SET EXERCISE: Search the entries below. Return every line that has "recreates" in it.

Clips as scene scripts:
■ ■ ■ ■ ■ ■ ■

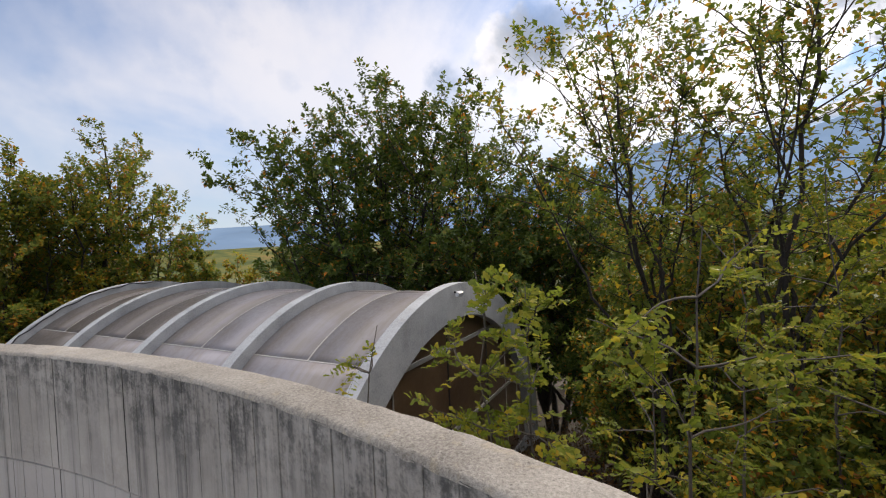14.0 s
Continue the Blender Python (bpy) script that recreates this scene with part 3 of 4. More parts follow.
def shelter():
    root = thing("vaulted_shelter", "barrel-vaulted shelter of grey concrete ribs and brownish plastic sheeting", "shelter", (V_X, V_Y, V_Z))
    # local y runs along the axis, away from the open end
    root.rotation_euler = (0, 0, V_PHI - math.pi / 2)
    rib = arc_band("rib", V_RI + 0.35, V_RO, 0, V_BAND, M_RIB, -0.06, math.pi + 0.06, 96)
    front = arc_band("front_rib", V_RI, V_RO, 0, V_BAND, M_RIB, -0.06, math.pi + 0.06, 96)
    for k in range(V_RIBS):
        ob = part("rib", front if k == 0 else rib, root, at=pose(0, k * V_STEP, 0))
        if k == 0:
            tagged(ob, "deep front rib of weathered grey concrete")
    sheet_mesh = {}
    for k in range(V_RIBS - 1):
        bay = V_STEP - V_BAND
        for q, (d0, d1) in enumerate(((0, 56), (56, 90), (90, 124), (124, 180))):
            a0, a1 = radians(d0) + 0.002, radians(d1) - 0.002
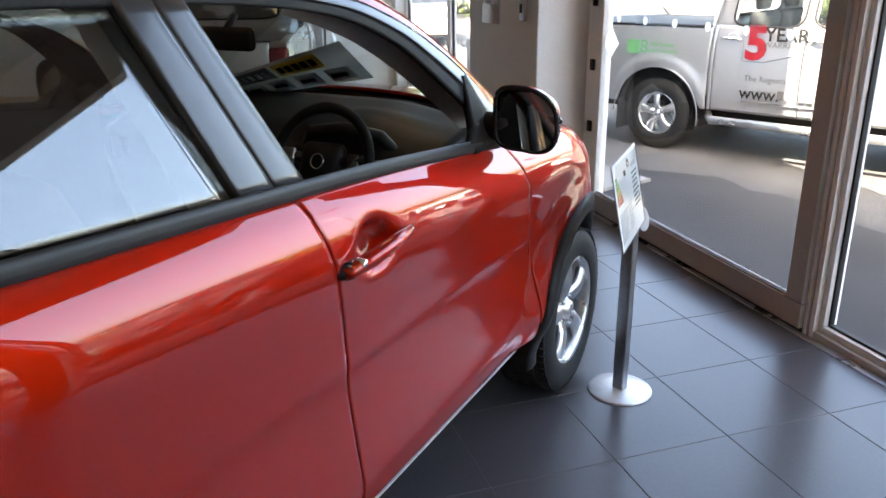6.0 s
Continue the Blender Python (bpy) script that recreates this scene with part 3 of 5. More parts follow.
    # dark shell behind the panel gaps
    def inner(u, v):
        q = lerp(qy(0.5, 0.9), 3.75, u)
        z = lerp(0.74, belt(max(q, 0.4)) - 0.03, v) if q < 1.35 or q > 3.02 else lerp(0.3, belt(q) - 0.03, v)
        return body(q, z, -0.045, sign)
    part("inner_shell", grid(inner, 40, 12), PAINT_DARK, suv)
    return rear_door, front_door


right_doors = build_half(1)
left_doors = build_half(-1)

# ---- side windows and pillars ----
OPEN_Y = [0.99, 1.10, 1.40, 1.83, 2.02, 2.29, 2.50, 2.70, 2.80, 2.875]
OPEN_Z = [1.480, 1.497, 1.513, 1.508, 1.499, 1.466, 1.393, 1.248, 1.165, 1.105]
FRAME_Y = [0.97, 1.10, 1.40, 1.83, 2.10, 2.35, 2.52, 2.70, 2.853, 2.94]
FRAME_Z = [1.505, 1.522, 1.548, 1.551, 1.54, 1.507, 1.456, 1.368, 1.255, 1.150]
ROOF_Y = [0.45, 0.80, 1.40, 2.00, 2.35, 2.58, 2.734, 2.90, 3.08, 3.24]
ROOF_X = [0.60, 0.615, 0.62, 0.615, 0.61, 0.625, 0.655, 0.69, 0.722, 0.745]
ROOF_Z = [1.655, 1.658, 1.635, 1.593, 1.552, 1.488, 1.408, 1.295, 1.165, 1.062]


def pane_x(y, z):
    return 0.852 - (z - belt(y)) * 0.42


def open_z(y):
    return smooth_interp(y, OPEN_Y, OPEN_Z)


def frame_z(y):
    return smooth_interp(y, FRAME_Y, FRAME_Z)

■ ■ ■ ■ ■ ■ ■

WRITTEN RESPONSE:
Continue the Blender Python (bpy) script that recreates this scene with part 3 of 4. More parts follow.
Continue the Blender Python (bpy) script that recreates this scene with part 3 of 5. More parts follow.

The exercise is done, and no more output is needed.